Frank Vandenbroucke et le président du SPF santé publique Dirk Ramaeckers ont tenu un point presse à ce sujet vendredi. Le ministre a indiqué que l'autorisation accordée à Movianto l'a été de manière correcte. Il s'est retranché derrière l'arrêt du Conseil d'État qui rejetait les arguments de Medista sur toute la ligne.

Cependant, le ministre de la Santé publique entend obtenir un audit approfondi pour comprendre ce qu'il s'est passé par la suite. Le cabinet dit disposer d'indications selon lesquelles la fonctionnaire du SPF, mais aussi un collaborateur de Movianto et deux autres personnes ont été victimes d'une opération menée par Black Cube, une officine d'enquête privée composée principalement d'anciens agents des services secrets israéliens du Mossad. L'ancien producteur hollywoodien Harvey Weinstein aurait dans le passé fait appel à leurs services. Ces allégations sont basées sur les conclusions de Movianto, qui aurait été approchée par des membres de Black Cube.

Concrètement, la fonctionnaire du SPF aurait été approchée par un collaborateur de Movianto. Celui-ci a dit avoir reçu une offre de la firme 'Edgewise Capital' pour trouver une personne disposant d'une expérience dans les marchés publics dans le secteur pharmaceutique en Europe. Tant le collaborateur de Movianto que la fonctionnaire auraient reçu une invitation d'un dénommé Scott Baker, un 'managing director' de la firme  Edgewise Capital'. La fonctionnaire aurait eu un entretien fin mai à Amsterdam, là où les images diffusées par Het Laatste Nieuws ont été prises. Il existe également des images de l'employé de Movianto, à Londres cette fois.

Dans le courrier, il est mentionné des "méthodes d'enquête très agressives avec utilisation de faux prétextes et de faux noms ainsi que des interrogatoires "colorés" durant lesquelles les vidéos auraient été prises "dans un contexte spécifique dans lequel Medista n'a jamais communiqué."

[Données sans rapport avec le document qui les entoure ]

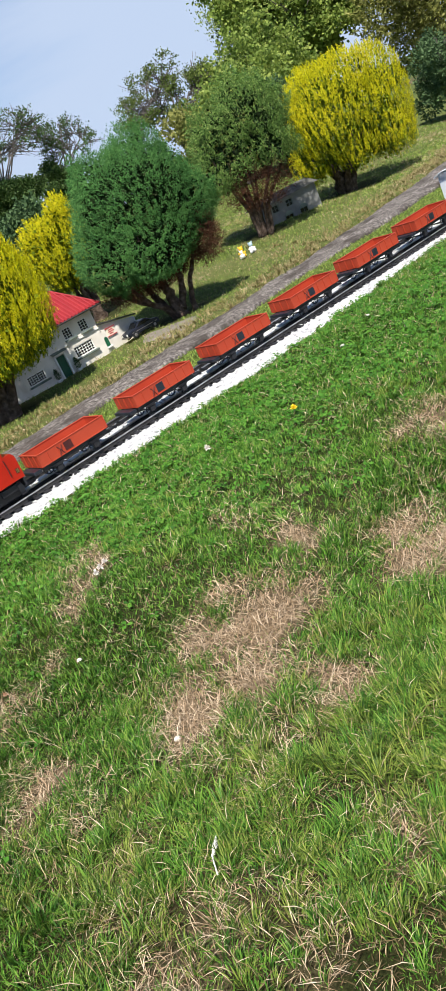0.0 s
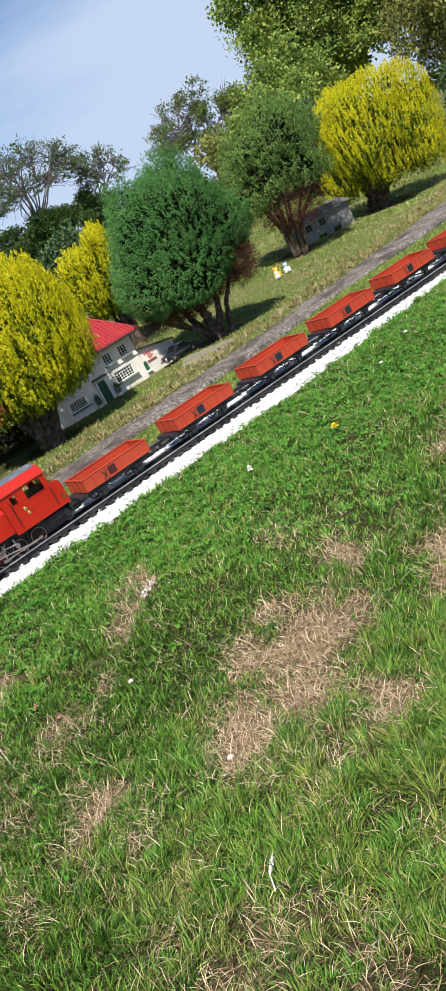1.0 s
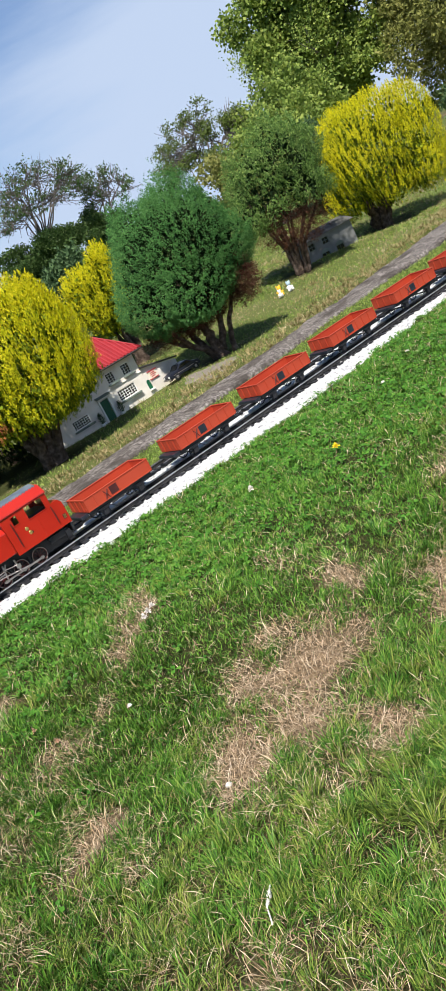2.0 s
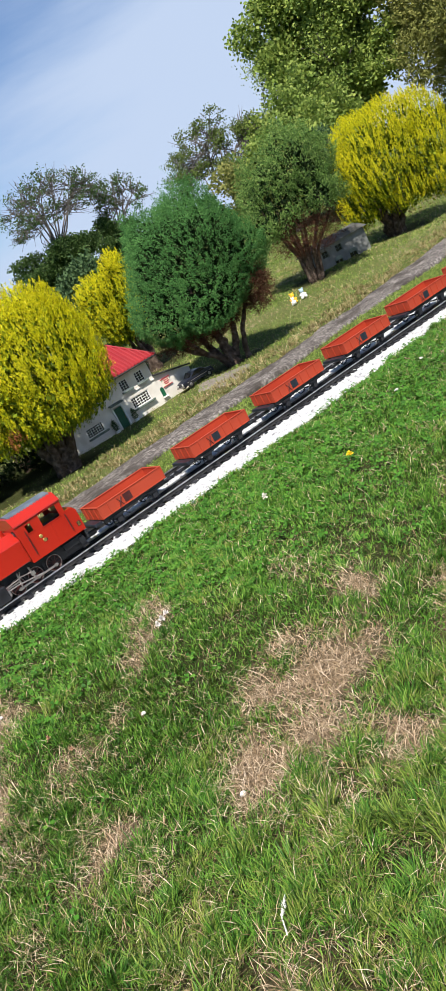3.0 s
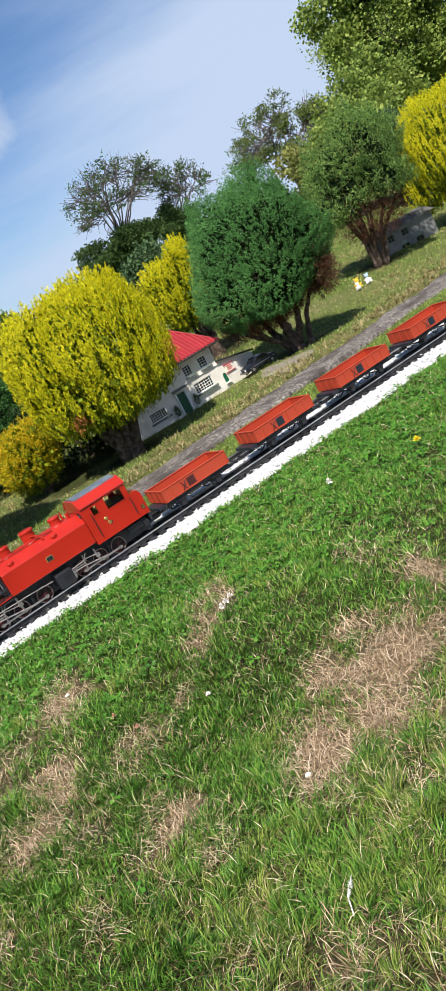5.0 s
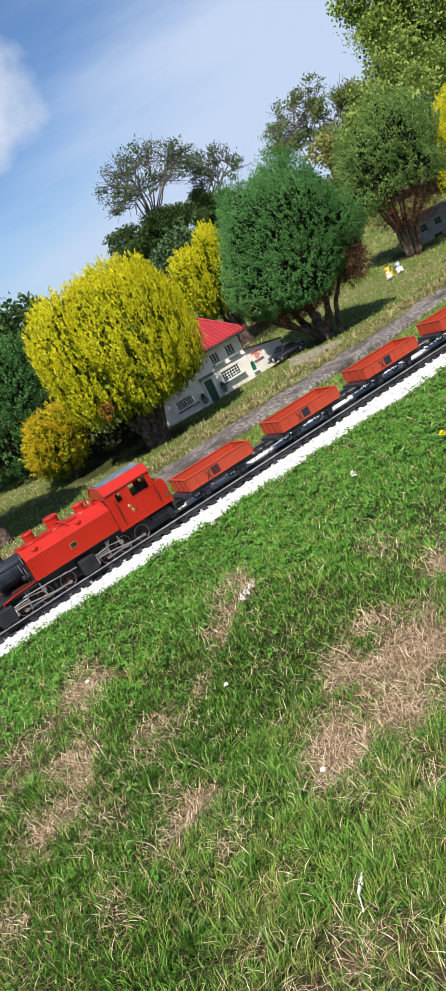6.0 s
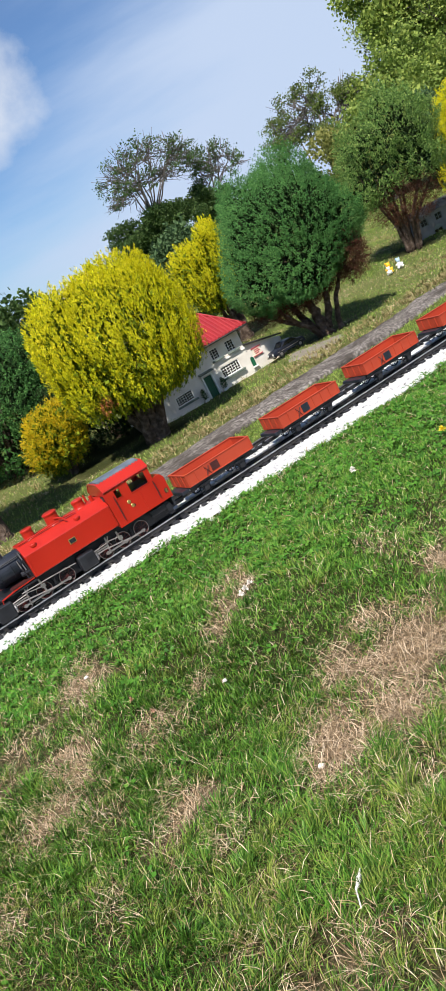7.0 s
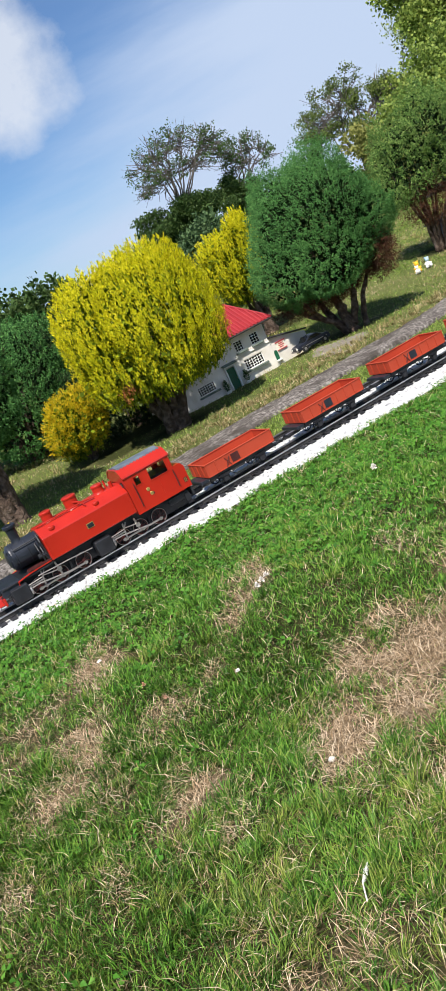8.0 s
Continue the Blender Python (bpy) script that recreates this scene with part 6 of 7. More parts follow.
def open_wagon(s, label, plain=False):
    L, top, bottom, half = 0.183, 0.067, 0.038, 0.043
    wagon = thing("open_wagon", on_track(s), label, "wagon", "model train")
    running_gear(wagon, L, 0.102)
    part("floor", bm_box(bmesh.new(), (L - 0.004, half * 2 - 0.004, 0.003), (L / 2, 0, bottom + 0.0015), 0.0005), M_RUST_RED, wagon)
    for y in (-1, 1):
        side = part("side_wall", bm_box(bmesh.new(), (L, 0.0024, top - bottom), (L / 2, y * half, (top + bottom) / 2), 0.0006), M_RUST_RED, wagon)
        part("top_rim", bm_box(bmesh.new(), (L + 0.003, 0.0046, 0.0022), (L / 2, y * half, top + 0.0006), 0.0005), M_RUST_RED, side)
        part("bottom_rim", bm_box(bmesh.new(), (L, 0.004, 0.0022), (L / 2, y * (half + 0.0006), bottom + 0.001), 0.0004), M_RUST_RED, side)
        for i in (0, 1, 2, 7) if plain else (0, 1, 2, 4, 5, 6, 7):
            part("rib", bm_box(bmesh.new(), (0.0026, 0.0034, top - bottom - 0.003), (L * i / 7 * 0.985 + 0.0016, y * (half + 0.0016), (top + bottom) / 2), 0.0005), M_RUST_RED, side)
        part("notice_panel", bm_box(bmesh.new(), (0.021, 0.0012, 0.019), (L * 0.43, y * (half + 0.0016), (top + bottom) / 2), 0.0003), M_SOOT if not plain else M_WHEEL, side, "dark square panel")
        bm = bmesh.new()
        bm_tube(bm, [(0.051, y * (half + 0.003), bottom + 0.002), (0.0565, y * (half + 0.0038), (top + bottom) / 2), (0.051, y * (half + 0.003), top - 0.006)], [0.0010] * 3, 5)
        bm_tube(bm, [(0.063, y * (half + 0.003), bottom + 0.002), (0.0575, y * (half + 0.0038), (top + bottom) / 2), (0.063, y * (half + 0.003), top - 0.006)], [0.0010] * 3, 5)
        part("bracket", bm, M_WHEEL, side, "dark crossed latch")
    for x in (0.0012, L - 0.0012):
        end = part("end_wall", bm_box(bmesh.new(), (0.0024, half * 2 - 0.0026, top - bottom), (x, 0, (top + bottom) / 2), 0.0006), M_RUST_RED, wagon)
        part("top_rim", bm_box(bmesh.new(), (0.0046, half * 2 - 0.004, 0.0022), (x, 0, top + 0.0006), 0.0005), M_RUST_RED, end)
        for y in (-0.026, 0, 0.026):
            part("rib", bm_box(bmesh.new(), (0.003, 0.0026, top - bottom - 0.003), (x + (-0.0018 if x < L / 2 else 0.0018), y, (top + bottom) / 2), 0.0005), M_RUST_RED, end)
    part("end_platform", bm_box(bmesh.new(), (0.020, 0.074, 0.008), (-0.010, 0, 0.033), 0.0015), M_SOOT, wagon, "dark end platform")
    return wagon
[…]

Il est ensuite apparu que la firme de consultance 'Edgewise Capital' était, selon le cabinet Vandenbroucke et le SPF, totalement fictive. Celle-ci est notamment introuvable sur internet.

En octobre, la fonctionnaire concernée a reçu à son domicile un courrier, transmis aux avocats de Medista, affirmant que "de graves erreurs et infractions pénales" avaient été commises et qu'elle devait "démissionner immédiatement". Le courrier évoquait également un "règlement à l'amiable".

Frank Vandenbroucke a assuré qu'aucune faute n'était commise lorsqu'un fonctionnaire avait un contact avec une entreprise intéressée dans le cadre d'une procédure d'offre et que celle-ci avait des questions sur la marche à suivre. "Il n'y a rien de mal à cela et nous l'encourageons. Plus il y a de bons candidats pour un contrat, mieux c'est, car cela permet de maintenir un prix bas." Lors de la procédure officielle par contre, tous les candidats doivent recevoir la même information, ce qui est strictement contrôlé par le SPF.

Le ministre a donc décidé de commander un audit. "J'ai toujours dit que s'il y avait de nouveaux éléments, nous ferions une enquête. Ici, nous avons une entreprise qui reçoit de l'argent et qui fait pression sur une fonctionnaire via Black Cube et des avocats. Je trouve cela totalement contraire à l'éthique." Ni le ministre ni le SPF n'ont visionné les vidéos dans leur intégralité.

La fonctionnaire impliquée est, selon M. Ramaeckers, "quelqu'un avec un bon état de service". Elle étudie une éventuelle action en justice avec un avocat. Movianto s'est, selon le cabinet Vandenbroucke, déjà adressé à la police.